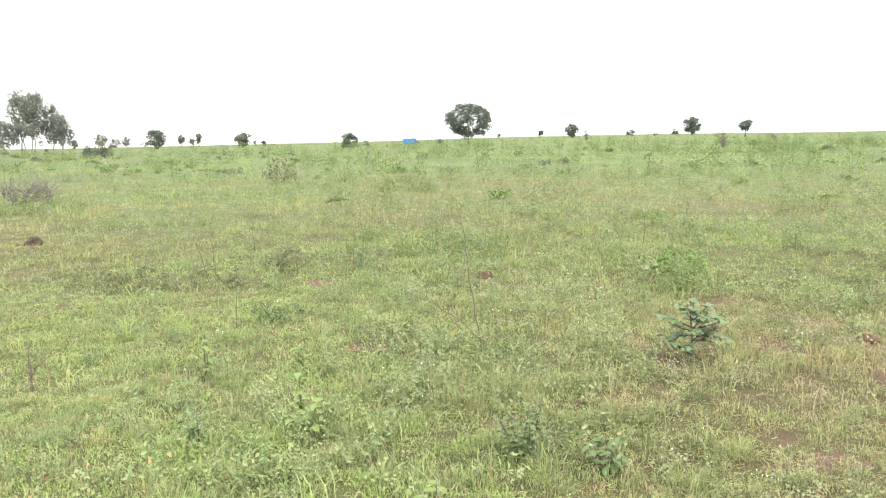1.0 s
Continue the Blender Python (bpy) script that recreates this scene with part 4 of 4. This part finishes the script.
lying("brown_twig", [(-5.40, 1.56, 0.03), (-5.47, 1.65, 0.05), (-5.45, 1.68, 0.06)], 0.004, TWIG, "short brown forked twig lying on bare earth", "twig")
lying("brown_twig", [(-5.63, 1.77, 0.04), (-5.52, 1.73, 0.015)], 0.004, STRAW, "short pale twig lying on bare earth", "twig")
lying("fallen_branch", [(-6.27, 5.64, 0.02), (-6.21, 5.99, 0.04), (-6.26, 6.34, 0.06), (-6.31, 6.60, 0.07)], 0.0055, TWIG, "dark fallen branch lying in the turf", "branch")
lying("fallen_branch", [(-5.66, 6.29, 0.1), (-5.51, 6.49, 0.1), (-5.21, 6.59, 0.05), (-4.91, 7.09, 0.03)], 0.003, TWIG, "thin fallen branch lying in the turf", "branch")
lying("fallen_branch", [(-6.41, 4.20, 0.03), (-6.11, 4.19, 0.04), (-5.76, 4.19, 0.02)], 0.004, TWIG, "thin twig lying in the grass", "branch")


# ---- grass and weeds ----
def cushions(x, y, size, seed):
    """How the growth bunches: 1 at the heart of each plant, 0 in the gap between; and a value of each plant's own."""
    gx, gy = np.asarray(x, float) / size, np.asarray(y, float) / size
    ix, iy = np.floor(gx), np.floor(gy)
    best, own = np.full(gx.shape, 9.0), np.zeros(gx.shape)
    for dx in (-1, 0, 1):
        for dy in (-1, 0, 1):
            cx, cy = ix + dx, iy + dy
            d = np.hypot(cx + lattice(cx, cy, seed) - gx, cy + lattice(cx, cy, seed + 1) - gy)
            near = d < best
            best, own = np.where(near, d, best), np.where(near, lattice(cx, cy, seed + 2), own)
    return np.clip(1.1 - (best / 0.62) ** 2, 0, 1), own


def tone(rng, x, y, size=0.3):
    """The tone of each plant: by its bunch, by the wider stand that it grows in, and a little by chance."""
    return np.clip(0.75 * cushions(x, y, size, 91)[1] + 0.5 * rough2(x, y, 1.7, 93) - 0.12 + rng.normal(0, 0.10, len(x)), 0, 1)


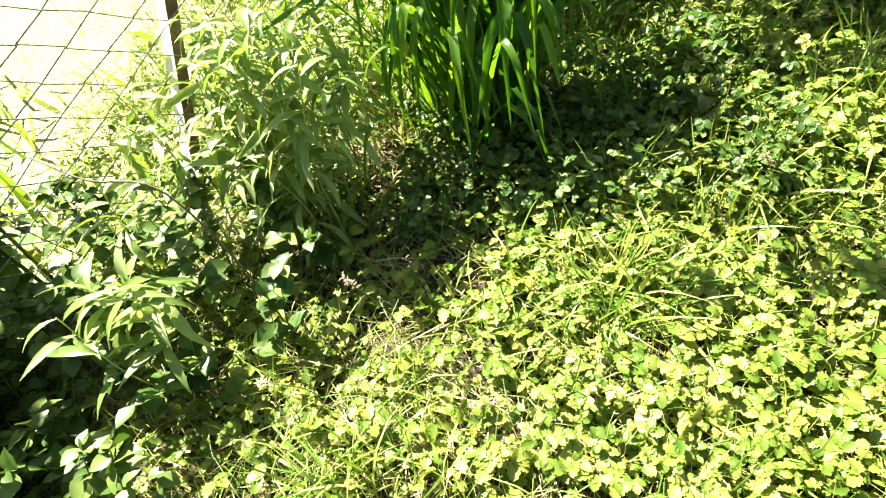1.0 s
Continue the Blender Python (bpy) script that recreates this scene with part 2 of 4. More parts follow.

Instruction: Each line of the data should be quoted exactly, with pictures left out.

Response:
1.0 s
Continue the Blender Python (bpy) script that recreates this scene with part 4 of 4. This part finishes the script.
lying("brown_twig", [(-5.40, 1.56, 0.03), (-5.47, 1.65, 0.05), (-5.45, 1.68, 0.06)], 0.004, TWIG, "short brown forked twig lying on bare earth", "twig")
lying("brown_twig", [(-5.63, 1.77, 0.04), (-5.52, 1.73, 0.015)], 0.004, STRAW, "short pale twig lying on bare earth", "twig")
lying("fallen_branch", [(-6.27, 5.64, 0.02), (-6.21, 5.99, 0.04), (-6.26, 6.34, 0.06), (-6.31, 6.60, 0.07)], 0.0055, TWIG, "dark fallen branch lying in the turf", "branch")
lying("fallen_branch", [(-5.66, 6.29, 0.1), (-5.51, 6.49, 0.1), (-5.21, 6.59, 0.05), (-4.91, 7.09, 0.03)], 0.003, TWIG, "thin fallen branch lying in the turf", "branch")
lying("fallen_branch", [(-6.41, 4.20, 0.03), (-6.11, 4.19, 0.04), (-5.76, 4.19, 0.02)], 0.004, TWIG, "thin twig lying in the grass", "branch")


# ---- grass and weeds ----
def cushions(x, y, size, seed):
    """How the growth bunches: 1 at the heart of each plant, 0 in the gap between; and a value of each plant's own."""
    gx, gy = np.asarray(x, float) / size, np.asarray(y, float) / size
    ix, iy = np.floor(gx), np.floor(gy)
    best, own = np.full(gx.shape, 9.0), np.zeros(gx.shape)
    for dx in (-1, 0, 1):
        for dy in (-1, 0, 1):
            cx, cy = ix + dx, iy + dy
            d = np.hypot(cx + lattice(cx, cy, seed) - gx, cy + lattice(cx, cy, seed + 1) - gy)
            near = d < best
            best, own = np.where(near, d, best), np.where(near, lattice(cx, cy, seed + 2), own)
    return np.clip(1.1 - (best / 0.62) ** 2, 0, 1), own


def tone(rng, x, y, size=0.3):
    """The tone of each plant: by its bunch, by the wider stand that it grows in, and a little by chance."""
    return np.clip(0.75 * cushions(x, y, size, 91)[1] + 0.5 * rough2(x, y, 1.7, 93) - 0.12 + rng.normal(0, 0.10, len(x)), 0, 1)


1.0 s
Continue the Blender Python (bpy) script that recreates this scene with part 2 of 4. More parts follow.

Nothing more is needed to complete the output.